Well, I skipped trying to get the valve cover from Pittsburgh for now as I wanted to get the car back together and running again. Cleaned up the inside of the valve cover a bit - I didn't like the streaks that looked like crud that had been thrown up from the cam lobes. According to my workshop manual, these cars have 7500-15000 mile oil change intervals and it looks a bit like someone made good use of them. As per the recommendation from the LHTPerformance guys on YouTube, I did replace all the gaskets with new ones. The ones that were on the valve cover were rock hard and it actually took some doing getting the grommets around the spark plug wells out. The new rubber parts are a lot more pliable. Well, there's a surprise. Valve cover ready to go back on the car:
You can kinda see similar marks on the cam lobes themselves. For now I'll stick to "they all look like that":
Before I put the valve cover on, I also changed out the spark plugs. The ones in the car were clearly the original plugs. They're supposedly good for 105k miles, but they looked rather worse for wear. I had also learned that apparently fake NGK Platinum plugs are a thing now, but at least based on some of the 'tube videos I watched on this topic, the new set I got looked like they are genuine.
I buttoned up the valve cover - we'll gloss over the part where I had to take it off a couple of times because I forgot to move the wiring harness for the injectors back underneath the breather hoses and also forgot to hook up the breather hoses. Good news, I'm now pretty good at taking the valve cover back off again.
After the valve cover, it was time to have a closer look at the connectors for the coils. I had broken a couple of locking tabs when taking the COPs out, and I know they are a notorious failure point as they get cooked on the valve cover on the F series and K series engines. I had ordered a repair kit already - Honda of course wants to sell you the whole engine wiring loom, but Ballade Sports and several other vendors have replacement connectors. The ones on mine clearly were at the stick-a-fork-in-them stage as the main (black) body of the connectors just broke apart internally on all four when I tried to get the connectors out. At least that made the job a lot easier.
All buttoned up and everything hooked up again, I decided I might as well clean up the MAP sensor, which sits in a little "cup" on the intake manifold and the hole from the intake to the cup tends to clog up over time. While I was waiting for the MAF sensor cleaner to thoroughly dry, I decided to replace the pollen filter on the car as a "while I'm there" maintenance item. Well, I don't have pink insulation in my shop building so I suspect the Rodent Mahal happened in the PO's garage:
There's a joke about what happens when you buy a car too close to the Mouse Kingdom in FL, but I can't quite put my finger to it...

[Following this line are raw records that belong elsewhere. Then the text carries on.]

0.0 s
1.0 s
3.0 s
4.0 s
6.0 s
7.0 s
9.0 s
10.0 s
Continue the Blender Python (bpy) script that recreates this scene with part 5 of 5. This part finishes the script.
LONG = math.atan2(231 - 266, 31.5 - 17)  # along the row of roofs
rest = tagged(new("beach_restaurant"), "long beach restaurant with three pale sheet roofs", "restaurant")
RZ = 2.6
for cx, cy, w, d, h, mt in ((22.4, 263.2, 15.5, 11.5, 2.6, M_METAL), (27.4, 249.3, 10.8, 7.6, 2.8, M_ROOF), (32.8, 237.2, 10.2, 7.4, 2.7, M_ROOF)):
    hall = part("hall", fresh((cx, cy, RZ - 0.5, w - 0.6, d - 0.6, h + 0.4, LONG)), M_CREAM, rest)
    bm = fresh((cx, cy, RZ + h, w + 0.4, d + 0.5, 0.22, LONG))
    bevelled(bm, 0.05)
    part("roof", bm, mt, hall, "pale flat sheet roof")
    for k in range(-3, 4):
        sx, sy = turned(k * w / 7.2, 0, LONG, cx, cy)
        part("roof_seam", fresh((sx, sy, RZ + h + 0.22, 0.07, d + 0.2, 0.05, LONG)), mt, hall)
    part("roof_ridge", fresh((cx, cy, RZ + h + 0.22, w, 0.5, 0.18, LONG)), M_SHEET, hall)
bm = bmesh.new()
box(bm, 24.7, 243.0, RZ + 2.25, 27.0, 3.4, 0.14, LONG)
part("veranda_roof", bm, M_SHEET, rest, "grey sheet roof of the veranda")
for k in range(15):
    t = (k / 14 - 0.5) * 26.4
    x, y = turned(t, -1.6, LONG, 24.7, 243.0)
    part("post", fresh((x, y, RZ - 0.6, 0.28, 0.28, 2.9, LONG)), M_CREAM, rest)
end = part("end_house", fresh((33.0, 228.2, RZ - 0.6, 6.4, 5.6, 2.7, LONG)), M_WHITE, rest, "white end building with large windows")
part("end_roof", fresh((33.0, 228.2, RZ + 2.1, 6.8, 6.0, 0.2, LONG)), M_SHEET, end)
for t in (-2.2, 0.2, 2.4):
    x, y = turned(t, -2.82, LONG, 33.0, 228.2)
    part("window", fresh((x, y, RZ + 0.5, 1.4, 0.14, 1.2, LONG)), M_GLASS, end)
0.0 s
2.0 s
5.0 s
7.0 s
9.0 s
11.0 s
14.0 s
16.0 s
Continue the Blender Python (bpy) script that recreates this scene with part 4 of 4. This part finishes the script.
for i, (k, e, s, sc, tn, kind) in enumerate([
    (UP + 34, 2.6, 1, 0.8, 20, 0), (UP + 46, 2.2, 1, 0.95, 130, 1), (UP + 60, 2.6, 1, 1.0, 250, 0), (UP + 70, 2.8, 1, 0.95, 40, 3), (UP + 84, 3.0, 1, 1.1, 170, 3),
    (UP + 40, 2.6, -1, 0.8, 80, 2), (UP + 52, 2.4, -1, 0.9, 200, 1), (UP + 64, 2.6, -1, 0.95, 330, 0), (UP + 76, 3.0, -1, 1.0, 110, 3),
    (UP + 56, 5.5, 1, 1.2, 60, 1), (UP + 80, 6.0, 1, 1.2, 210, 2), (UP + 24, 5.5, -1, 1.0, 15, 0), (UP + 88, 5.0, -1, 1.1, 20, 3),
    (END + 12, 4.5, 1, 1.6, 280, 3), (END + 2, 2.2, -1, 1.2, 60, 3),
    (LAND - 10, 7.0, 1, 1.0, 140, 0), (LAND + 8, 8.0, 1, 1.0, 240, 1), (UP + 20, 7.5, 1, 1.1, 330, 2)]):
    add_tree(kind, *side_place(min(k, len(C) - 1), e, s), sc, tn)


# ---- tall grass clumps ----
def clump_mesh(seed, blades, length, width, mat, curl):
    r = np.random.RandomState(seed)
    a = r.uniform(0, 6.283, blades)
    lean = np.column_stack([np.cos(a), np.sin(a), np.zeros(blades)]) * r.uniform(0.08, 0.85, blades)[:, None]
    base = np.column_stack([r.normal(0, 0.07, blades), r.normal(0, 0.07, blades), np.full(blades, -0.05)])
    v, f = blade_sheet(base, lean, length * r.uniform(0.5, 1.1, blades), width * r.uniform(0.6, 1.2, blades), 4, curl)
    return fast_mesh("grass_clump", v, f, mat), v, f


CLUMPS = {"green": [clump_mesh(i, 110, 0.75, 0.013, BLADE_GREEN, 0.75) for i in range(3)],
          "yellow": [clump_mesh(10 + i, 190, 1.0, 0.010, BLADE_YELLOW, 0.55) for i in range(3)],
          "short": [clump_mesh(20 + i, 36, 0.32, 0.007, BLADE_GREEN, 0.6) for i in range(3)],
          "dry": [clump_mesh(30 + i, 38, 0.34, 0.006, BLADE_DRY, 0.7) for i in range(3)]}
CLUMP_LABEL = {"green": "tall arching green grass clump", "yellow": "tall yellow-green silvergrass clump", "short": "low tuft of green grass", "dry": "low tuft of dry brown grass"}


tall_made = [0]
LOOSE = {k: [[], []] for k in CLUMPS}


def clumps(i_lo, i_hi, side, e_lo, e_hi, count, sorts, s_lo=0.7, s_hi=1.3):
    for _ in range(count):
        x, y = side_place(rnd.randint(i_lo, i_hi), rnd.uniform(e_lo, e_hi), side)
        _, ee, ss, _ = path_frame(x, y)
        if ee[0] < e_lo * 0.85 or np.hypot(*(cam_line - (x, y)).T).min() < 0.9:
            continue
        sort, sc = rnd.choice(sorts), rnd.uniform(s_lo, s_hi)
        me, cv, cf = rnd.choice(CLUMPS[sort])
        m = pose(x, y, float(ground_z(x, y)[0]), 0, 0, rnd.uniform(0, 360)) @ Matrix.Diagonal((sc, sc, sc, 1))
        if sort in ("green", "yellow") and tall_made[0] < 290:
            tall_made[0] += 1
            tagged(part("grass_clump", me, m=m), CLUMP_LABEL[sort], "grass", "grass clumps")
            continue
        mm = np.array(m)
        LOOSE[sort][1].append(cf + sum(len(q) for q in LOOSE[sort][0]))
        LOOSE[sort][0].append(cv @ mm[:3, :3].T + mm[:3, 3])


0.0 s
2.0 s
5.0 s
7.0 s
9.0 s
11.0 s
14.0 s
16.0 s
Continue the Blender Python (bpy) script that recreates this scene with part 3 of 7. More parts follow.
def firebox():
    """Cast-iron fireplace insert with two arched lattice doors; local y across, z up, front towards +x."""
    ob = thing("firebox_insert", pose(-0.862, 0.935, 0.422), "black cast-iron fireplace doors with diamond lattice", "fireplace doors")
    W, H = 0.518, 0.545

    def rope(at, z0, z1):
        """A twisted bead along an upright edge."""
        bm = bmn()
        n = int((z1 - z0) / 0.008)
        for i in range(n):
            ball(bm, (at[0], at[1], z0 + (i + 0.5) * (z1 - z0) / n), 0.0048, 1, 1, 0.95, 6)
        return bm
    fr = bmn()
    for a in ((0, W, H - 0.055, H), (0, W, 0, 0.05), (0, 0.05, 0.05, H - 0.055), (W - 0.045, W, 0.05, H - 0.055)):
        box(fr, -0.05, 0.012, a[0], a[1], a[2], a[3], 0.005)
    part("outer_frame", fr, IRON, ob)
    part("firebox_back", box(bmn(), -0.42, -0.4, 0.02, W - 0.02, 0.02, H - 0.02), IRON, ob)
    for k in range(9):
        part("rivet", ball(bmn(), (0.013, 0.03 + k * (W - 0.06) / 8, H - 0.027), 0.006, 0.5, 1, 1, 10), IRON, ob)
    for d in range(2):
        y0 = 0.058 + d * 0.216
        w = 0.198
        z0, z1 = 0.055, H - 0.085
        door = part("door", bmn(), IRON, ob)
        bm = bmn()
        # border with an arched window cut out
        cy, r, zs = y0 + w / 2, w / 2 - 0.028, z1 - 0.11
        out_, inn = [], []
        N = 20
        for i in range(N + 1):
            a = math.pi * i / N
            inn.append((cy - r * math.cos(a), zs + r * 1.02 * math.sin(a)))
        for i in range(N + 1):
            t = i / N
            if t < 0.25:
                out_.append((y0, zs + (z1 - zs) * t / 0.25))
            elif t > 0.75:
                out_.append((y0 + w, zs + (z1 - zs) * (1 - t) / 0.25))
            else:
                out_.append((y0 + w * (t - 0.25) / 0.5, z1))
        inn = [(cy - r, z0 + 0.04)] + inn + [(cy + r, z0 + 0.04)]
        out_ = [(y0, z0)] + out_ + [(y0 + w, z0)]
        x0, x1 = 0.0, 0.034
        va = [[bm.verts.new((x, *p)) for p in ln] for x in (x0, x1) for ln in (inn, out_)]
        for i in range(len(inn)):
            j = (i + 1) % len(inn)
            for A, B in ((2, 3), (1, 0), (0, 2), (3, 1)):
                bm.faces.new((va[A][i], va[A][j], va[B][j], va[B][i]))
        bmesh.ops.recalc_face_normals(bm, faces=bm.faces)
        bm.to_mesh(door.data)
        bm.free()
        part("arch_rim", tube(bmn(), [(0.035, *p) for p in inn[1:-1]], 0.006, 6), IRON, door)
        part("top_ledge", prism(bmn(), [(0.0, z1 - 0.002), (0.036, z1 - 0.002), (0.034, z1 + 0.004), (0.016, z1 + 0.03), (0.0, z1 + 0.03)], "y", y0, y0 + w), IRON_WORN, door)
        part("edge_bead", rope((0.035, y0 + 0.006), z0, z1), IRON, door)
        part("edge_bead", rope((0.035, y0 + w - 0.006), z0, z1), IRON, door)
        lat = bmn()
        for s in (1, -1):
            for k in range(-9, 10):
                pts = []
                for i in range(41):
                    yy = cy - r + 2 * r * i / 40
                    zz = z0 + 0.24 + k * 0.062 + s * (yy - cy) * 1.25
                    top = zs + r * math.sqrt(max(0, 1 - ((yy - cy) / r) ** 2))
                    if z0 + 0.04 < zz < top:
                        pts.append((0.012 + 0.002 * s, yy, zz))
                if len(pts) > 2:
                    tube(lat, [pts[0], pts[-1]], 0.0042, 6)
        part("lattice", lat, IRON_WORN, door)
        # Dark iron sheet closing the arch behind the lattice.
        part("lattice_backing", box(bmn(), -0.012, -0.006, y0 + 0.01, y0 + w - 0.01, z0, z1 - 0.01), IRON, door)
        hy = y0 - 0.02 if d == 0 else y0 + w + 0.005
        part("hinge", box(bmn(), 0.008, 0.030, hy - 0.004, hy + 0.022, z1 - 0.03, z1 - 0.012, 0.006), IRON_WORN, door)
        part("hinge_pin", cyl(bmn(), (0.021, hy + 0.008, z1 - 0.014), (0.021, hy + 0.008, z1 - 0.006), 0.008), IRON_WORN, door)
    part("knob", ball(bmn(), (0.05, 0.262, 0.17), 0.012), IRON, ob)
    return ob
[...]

I guess they didn't carry the Hantavirus, because if the nest was there when I drove the car back from Fla, I was breathing the extra filtered air for a good 1500 miles. Anyway, the filter looked like it benefited from replacing anyway:
With the filter replaced, the MAP sensor back in place and hooked up, the car felt like it started easier and happily idled. It was getting a bit late so I postponed a quick joy ride until tomorrow morning.
Unfortunately one other thing came back with a vengeance, and that is a rattle at idle rpm and when the idle dips. I did managed to finally confirm that it wasn't the bumper grill, but the undertray. I have to figure out how to address it because it's one of those rattles that drive me mad over time.
It's booked in for an alignment on Monday, let's hope that it'll improve the handling as I wasn't 100% sold. For the first HPDE/Time Trials I'm going to leave it bone stock other than maybe fresh tires on a different set of wheels and performance brake pads. I know I will need a seat, and very likely suspension, but I'm trying to be halfway intelligent about it this time and not spend 4-5k on seat and suspension before taking the car to the track for the first time.